GOAL
Copy the data below exactly, omitting any picture it contains.

ENTRIES PROVIDED
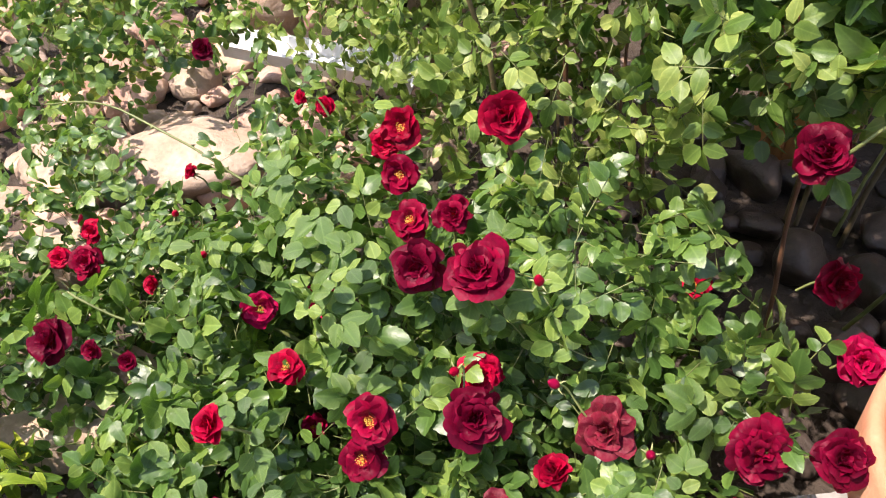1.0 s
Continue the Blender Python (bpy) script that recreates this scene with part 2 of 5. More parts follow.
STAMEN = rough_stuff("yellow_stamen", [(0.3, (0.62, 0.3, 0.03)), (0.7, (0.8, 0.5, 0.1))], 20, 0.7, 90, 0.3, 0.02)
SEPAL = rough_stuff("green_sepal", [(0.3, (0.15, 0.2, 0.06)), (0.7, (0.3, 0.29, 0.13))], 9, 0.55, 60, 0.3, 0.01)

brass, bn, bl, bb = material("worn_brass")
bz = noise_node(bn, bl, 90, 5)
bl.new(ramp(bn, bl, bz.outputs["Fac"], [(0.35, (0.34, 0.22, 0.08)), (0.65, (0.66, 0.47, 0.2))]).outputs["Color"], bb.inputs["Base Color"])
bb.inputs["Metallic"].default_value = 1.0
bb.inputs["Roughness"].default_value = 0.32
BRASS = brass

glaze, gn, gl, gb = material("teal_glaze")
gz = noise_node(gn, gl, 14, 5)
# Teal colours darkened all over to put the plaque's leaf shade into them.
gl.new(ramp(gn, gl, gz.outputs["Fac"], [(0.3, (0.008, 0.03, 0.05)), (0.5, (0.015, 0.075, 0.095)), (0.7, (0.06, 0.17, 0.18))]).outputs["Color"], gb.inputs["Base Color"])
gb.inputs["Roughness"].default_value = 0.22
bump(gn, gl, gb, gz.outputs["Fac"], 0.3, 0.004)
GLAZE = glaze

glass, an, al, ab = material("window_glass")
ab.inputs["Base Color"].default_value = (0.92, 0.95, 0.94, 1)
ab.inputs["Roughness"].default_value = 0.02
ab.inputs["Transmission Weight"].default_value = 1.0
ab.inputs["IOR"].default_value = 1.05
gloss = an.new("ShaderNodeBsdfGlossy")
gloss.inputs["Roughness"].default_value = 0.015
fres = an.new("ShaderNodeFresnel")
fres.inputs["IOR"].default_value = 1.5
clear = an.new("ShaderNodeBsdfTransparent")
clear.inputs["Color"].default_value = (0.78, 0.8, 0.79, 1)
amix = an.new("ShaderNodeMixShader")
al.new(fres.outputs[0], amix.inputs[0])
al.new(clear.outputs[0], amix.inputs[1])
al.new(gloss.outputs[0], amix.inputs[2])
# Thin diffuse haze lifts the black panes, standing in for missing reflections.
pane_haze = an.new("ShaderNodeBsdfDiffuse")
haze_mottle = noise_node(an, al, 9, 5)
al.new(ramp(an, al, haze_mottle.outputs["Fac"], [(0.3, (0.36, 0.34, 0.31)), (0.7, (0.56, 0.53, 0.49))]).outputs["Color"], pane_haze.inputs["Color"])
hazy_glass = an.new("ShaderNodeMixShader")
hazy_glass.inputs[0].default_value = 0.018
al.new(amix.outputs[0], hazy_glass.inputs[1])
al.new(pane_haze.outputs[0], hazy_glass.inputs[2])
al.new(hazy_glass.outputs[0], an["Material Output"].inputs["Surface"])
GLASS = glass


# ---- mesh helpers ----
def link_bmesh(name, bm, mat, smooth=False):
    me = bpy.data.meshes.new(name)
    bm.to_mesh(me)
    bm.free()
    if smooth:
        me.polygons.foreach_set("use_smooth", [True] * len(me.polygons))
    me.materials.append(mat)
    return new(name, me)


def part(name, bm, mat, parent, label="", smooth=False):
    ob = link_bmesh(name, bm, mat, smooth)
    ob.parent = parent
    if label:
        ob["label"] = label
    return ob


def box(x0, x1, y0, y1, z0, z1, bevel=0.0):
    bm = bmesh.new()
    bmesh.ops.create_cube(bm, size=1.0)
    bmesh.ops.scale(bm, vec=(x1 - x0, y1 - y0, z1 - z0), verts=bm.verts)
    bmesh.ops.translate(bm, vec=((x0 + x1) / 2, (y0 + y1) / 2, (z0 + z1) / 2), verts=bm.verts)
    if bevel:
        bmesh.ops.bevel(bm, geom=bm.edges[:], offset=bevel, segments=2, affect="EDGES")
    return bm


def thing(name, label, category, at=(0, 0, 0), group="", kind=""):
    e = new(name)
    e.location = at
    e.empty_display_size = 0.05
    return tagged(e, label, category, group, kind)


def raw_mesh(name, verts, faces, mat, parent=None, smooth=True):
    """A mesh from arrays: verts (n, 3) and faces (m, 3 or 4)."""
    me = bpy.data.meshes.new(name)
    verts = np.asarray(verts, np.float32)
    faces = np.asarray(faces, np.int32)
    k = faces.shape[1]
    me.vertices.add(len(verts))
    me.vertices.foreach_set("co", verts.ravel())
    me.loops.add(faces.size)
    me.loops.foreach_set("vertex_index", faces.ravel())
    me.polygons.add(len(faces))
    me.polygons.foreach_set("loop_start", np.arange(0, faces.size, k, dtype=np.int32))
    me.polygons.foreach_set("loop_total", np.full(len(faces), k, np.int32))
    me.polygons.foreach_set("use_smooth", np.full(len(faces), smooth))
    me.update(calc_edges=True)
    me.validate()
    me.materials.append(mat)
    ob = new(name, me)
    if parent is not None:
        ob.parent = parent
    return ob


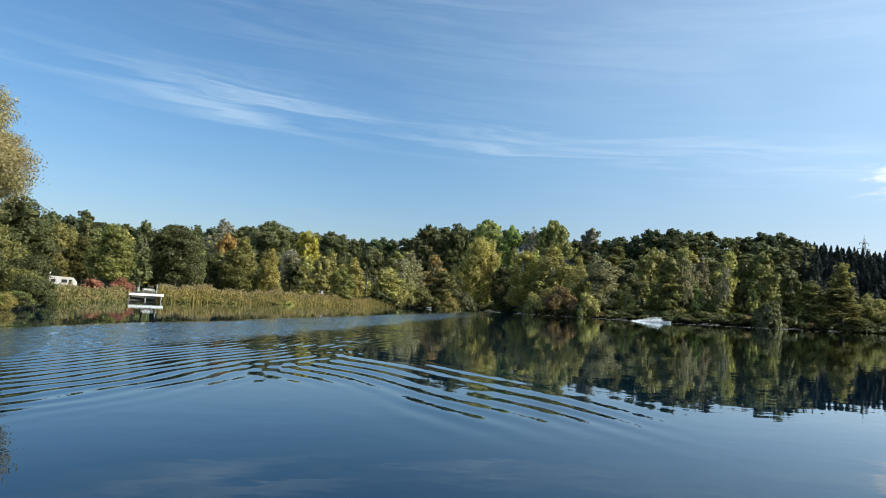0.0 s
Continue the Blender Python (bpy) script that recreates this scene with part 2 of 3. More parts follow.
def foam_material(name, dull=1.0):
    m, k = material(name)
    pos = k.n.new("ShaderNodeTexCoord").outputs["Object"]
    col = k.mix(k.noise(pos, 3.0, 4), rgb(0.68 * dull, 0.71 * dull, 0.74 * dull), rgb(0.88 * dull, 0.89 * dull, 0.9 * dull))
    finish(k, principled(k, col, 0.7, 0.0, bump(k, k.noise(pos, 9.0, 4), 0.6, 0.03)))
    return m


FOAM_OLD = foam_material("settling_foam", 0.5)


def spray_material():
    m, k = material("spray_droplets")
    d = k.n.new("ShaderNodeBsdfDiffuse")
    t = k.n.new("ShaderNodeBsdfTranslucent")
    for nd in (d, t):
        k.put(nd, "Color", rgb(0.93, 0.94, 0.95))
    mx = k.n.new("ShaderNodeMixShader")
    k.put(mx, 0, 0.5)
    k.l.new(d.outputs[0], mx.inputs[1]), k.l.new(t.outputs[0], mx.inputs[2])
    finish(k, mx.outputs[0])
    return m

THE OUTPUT
1.0 s
Continue the Blender Python (bpy) script that recreates this scene with part 2 of 5. More parts follow.
STAMEN = rough_stuff("yellow_stamen", [(0.3, (0.62, 0.3, 0.03)), (0.7, (0.8, 0.5, 0.1))], 20, 0.7, 90, 0.3, 0.02)
SEPAL = rough_stuff("green_sepal", [(0.3, (0.15, 0.2, 0.06)), (0.7, (0.3, 0.29, 0.13))], 9, 0.55, 60, 0.3, 0.01)

brass, bn, bl, bb = material("worn_brass")
bz = noise_node(bn, bl, 90, 5)
bl.new(ramp(bn, bl, bz.outputs["Fac"], [(0.35, (0.34, 0.22, 0.08)), (0.65, (0.66, 0.47, 0.2))]).outputs["Color"], bb.inputs["Base Color"])
bb.inputs["Metallic"].default_value = 1.0
bb.inputs["Roughness"].default_value = 0.32
BRASS = brass

glaze, gn, gl, gb = material("teal_glaze")
gz = noise_node(gn, gl, 14, 5)
# Teal colours darkened all over to put the plaque's leaf shade into them.
gl.new(ramp(gn, gl, gz.outputs["Fac"], [(0.3, (0.008, 0.03, 0.05)), (0.5, (0.015, 0.075, 0.095)), (0.7, (0.06, 0.17, 0.18))]).outputs["Color"], gb.inputs["Base Color"])
gb.inputs["Roughness"].default_value = 0.22
bump(gn, gl, gb, gz.outputs["Fac"], 0.3, 0.004)
GLAZE = glaze

glass, an, al, ab = material("window_glass")
ab.inputs["Base Color"].default_value = (0.92, 0.95, 0.94, 1)
ab.inputs["Roughness"].default_value = 0.02
ab.inputs["Transmission Weight"].default_value = 1.0
ab.inputs["IOR"].default_value = 1.05
gloss = an.new("ShaderNodeBsdfGlossy")
gloss.inputs["Roughness"].default_value = 0.015
fres = an.new("ShaderNodeFresnel")
fres.inputs["IOR"].default_value = 1.5
clear = an.new("ShaderNodeBsdfTransparent")
clear.inputs["Color"].default_value = (0.78, 0.8, 0.79, 1)
amix = an.new("ShaderNodeMixShader")
al.new(fres.outputs[0], amix.inputs[0])
al.new(clear.outputs[0], amix.inputs[1])
al.new(gloss.outputs[0], amix.inputs[2])
# Thin diffuse haze lifts the black panes, standing in for missing reflections.
pane_haze = an.new("ShaderNodeBsdfDiffuse")
haze_mottle = noise_node(an, al, 9, 5)
al.new(ramp(an, al, haze_mottle.outputs["Fac"], [(0.3, (0.36, 0.34, 0.31)), (0.7, (0.56, 0.53, 0.49))]).outputs["Color"], pane_haze.inputs["Color"])
hazy_glass = an.new("ShaderNodeMixShader")
hazy_glass.inputs[0].default_value = 0.018
al.new(amix.outputs[0], hazy_glass.inputs[1])
al.new(pane_haze.outputs[0], hazy_glass.inputs[2])
al.new(hazy_glass.outputs[0], an["Material Output"].inputs["Surface"])
GLASS = glass


# ---- mesh helpers ----
def link_bmesh(name, bm, mat, smooth=False):
    me = bpy.data.meshes.new(name)
    bm.to_mesh(me)
    bm.free()
    if smooth:
        me.polygons.foreach_set("use_smooth", [True] * len(me.polygons))
    me.materials.append(mat)
    return new(name, me)


def part(name, bm, mat, parent, label="", smooth=False):
    ob = link_bmesh(name, bm, mat, smooth)
    ob.parent = parent
    if label:
        ob["label"] = label
    return ob


def box(x0, x1, y0, y1, z0, z1, bevel=0.0):
    bm = bmesh.new()
    bmesh.ops.create_cube(bm, size=1.0)
    bmesh.ops.scale(bm, vec=(x1 - x0, y1 - y0, z1 - z0), verts=bm.verts)
    bmesh.ops.translate(bm, vec=((x0 + x1) / 2, (y0 + y1) / 2, (z0 + z1) / 2), verts=bm.verts)
    if bevel:
        bmesh.ops.bevel(bm, geom=bm.edges[:], offset=bevel, segments=2, affect="EDGES")
    return bm


def thing(name, label, category, at=(0, 0, 0), group="", kind=""):
    e = new(name)
    e.location = at
    e.empty_display_size = 0.05
    return tagged(e, label, category, group, kind)


def raw_mesh(name, verts, faces, mat, parent=None, smooth=True):
    """A mesh from arrays: verts (n, 3) and faces (m, 3 or 4)."""
    me = bpy.data.meshes.new(name)
    verts = np.asarray(verts, np.float32)
    faces = np.asarray(faces, np.int32)
    k = faces.shape[1]
    me.vertices.add(len(verts))
    me.vertices.foreach_set("co", verts.ravel())
    me.loops.add(faces.size)
    me.loops.foreach_set("vertex_index", faces.ravel())
    me.polygons.add(len(faces))
    me.polygons.foreach_set("loop_start", np.arange(0, faces.size, k, dtype=np.int32))
    me.polygons.foreach_set("loop_total", np.full(len(faces), k, np.int32))
    me.polygons.foreach_set("use_smooth", np.full(len(faces), smooth))
    me.update(calc_edges=True)
    me.validate()
    me.materials.append(mat)
    ob = new(name, me)
    if parent is not None:
        ob.parent = parent
    return ob


0.0 s
Continue the Blender Python (bpy) script that recreates this scene with part 2 of 3. More parts follow.
def foam_material(name, dull=1.0):
    m, k = material(name)
    pos = k.n.new("ShaderNodeTexCoord").outputs["Object"]
    col = k.mix(k.noise(pos, 3.0, 4), rgb(0.68 * dull, 0.71 * dull, 0.74 * dull), rgb(0.88 * dull, 0.89 * dull, 0.9 * dull))
    finish(k, principled(k, col, 0.7, 0.0, bump(k, k.noise(pos, 9.0, 4), 0.6, 0.03)))
    return m


FOAM_OLD = foam_material("settling_foam", 0.5)


def spray_material():
    m, k = material("spray_droplets")
    d = k.n.new("ShaderNodeBsdfDiffuse")
    t = k.n.new("ShaderNodeBsdfTranslucent")
    for nd in (d, t):
        k.put(nd, "Color", rgb(0.93, 0.94, 0.95))
    mx = k.n.new("ShaderNodeMixShader")
    k.put(mx, 0, 0.5)
    k.l.new(d.outputs[0], mx.inputs[1]), k.l.new(t.outputs[0], mx.inputs[2])
    finish(k, mx.outputs[0])
    return m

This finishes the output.